_GOAL_
Below are some entries. Copy each line that holds the string "Python".

::: DATA FOR PROCESSING :::

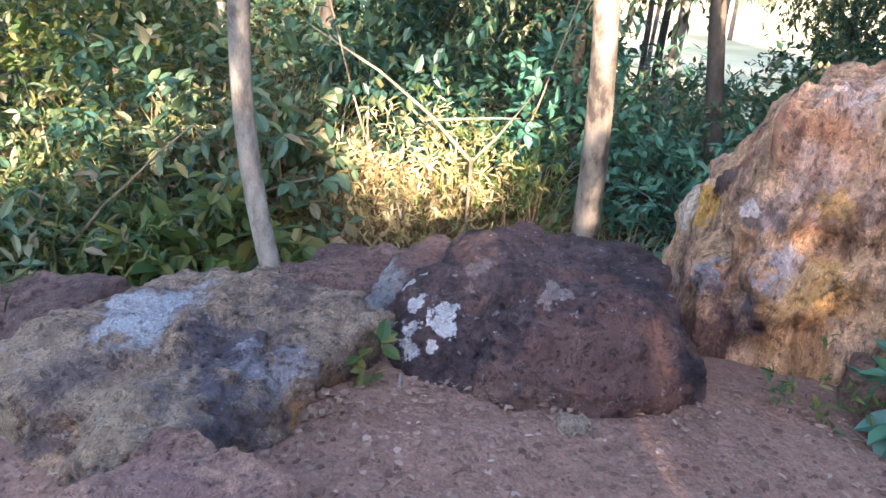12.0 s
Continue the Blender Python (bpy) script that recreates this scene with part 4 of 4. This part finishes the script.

:::
::: DATA FOR PROCESSING :::

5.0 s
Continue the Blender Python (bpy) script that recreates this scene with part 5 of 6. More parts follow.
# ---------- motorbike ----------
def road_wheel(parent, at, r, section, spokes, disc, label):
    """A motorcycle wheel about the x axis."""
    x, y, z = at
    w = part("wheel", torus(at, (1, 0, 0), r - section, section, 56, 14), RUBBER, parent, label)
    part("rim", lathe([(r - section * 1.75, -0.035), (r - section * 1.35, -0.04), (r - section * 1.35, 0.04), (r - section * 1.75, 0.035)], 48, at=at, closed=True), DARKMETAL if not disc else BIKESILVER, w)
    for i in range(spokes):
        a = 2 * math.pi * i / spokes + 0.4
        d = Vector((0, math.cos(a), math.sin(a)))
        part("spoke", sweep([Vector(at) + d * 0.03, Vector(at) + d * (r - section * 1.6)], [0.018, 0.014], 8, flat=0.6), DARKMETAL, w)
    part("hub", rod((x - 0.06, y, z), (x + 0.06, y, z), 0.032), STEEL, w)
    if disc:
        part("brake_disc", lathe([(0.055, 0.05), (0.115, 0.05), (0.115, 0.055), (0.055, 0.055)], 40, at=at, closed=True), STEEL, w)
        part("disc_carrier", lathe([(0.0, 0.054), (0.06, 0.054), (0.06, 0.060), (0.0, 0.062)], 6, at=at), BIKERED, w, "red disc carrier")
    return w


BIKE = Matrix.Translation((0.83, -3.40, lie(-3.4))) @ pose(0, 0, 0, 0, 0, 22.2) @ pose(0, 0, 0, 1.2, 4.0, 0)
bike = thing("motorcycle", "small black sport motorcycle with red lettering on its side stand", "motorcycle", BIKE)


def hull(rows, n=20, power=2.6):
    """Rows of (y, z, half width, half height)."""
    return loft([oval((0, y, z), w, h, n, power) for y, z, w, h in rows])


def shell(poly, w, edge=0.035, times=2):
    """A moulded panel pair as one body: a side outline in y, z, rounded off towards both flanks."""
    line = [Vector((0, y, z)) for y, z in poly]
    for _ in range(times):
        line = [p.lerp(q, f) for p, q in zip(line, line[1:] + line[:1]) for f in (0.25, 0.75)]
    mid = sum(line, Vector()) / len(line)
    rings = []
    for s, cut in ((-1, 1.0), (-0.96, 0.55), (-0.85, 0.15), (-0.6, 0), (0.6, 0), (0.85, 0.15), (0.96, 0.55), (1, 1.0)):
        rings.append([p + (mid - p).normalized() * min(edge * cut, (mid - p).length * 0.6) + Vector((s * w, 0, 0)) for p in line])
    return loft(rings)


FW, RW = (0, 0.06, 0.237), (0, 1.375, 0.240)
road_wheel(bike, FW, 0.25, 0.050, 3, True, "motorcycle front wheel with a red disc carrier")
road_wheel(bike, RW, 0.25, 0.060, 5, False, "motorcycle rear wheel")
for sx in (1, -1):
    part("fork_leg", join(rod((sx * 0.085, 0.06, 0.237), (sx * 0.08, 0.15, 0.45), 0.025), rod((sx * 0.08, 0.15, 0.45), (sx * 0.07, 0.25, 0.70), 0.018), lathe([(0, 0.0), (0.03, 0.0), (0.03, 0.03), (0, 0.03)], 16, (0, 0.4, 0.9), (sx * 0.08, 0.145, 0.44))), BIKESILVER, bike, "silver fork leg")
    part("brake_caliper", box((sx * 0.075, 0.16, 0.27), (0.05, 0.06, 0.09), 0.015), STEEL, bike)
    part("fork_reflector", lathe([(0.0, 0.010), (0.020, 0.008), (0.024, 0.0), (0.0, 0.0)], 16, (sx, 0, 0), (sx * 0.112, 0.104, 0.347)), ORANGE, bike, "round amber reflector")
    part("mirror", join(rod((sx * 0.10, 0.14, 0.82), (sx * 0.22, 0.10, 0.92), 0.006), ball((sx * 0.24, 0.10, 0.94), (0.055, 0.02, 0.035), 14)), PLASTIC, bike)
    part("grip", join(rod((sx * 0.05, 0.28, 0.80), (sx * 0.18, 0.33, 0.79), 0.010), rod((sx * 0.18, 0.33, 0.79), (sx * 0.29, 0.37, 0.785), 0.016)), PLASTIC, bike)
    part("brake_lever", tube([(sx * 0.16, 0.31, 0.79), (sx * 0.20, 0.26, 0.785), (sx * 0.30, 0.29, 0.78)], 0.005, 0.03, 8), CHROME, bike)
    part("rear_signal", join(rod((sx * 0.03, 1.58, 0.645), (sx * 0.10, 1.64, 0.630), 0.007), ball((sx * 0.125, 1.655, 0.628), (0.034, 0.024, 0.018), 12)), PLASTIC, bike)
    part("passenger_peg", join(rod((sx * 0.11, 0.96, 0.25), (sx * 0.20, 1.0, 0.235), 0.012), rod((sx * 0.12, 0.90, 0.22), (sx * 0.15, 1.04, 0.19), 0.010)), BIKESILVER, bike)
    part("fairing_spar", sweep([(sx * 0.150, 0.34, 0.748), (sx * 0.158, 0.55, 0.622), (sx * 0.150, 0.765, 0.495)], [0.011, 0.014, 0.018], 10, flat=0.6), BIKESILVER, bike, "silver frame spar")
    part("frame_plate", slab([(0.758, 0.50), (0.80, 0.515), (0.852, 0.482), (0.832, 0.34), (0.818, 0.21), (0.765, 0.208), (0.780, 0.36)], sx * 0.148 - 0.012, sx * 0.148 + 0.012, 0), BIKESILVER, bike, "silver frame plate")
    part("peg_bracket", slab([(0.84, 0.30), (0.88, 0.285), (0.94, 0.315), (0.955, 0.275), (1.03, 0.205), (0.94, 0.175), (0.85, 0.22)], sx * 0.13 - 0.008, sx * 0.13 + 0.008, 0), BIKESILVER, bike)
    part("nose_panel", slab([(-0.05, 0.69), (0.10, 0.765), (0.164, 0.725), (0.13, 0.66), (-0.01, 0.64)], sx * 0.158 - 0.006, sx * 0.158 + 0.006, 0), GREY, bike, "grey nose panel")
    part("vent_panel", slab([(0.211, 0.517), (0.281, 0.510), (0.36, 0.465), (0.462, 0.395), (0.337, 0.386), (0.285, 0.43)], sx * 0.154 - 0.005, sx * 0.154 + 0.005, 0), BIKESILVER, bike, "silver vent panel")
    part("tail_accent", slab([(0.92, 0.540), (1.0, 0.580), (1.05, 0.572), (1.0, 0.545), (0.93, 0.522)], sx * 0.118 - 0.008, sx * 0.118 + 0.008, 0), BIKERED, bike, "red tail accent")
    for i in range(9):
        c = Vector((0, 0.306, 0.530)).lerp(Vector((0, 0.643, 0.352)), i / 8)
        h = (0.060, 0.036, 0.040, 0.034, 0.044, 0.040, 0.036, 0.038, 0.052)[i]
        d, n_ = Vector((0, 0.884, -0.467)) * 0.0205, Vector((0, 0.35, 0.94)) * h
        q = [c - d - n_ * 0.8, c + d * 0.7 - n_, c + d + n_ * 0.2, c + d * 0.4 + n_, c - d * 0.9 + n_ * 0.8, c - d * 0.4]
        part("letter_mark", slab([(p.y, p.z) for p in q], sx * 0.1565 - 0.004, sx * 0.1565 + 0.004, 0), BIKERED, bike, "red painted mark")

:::
::: DATA FOR PROCESSING :::

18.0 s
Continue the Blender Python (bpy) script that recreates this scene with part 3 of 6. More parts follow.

:::

_CORRECT RESPONSE_
Continue the Blender Python (bpy) script that recreates this scene with part 4 of 4. This part finishes the script.
Continue the Blender Python (bpy) script that recreates this scene with part 5 of 6. More parts follow.
Continue the Blender Python (bpy) script that recreates this scene with part 3 of 6. More parts follow.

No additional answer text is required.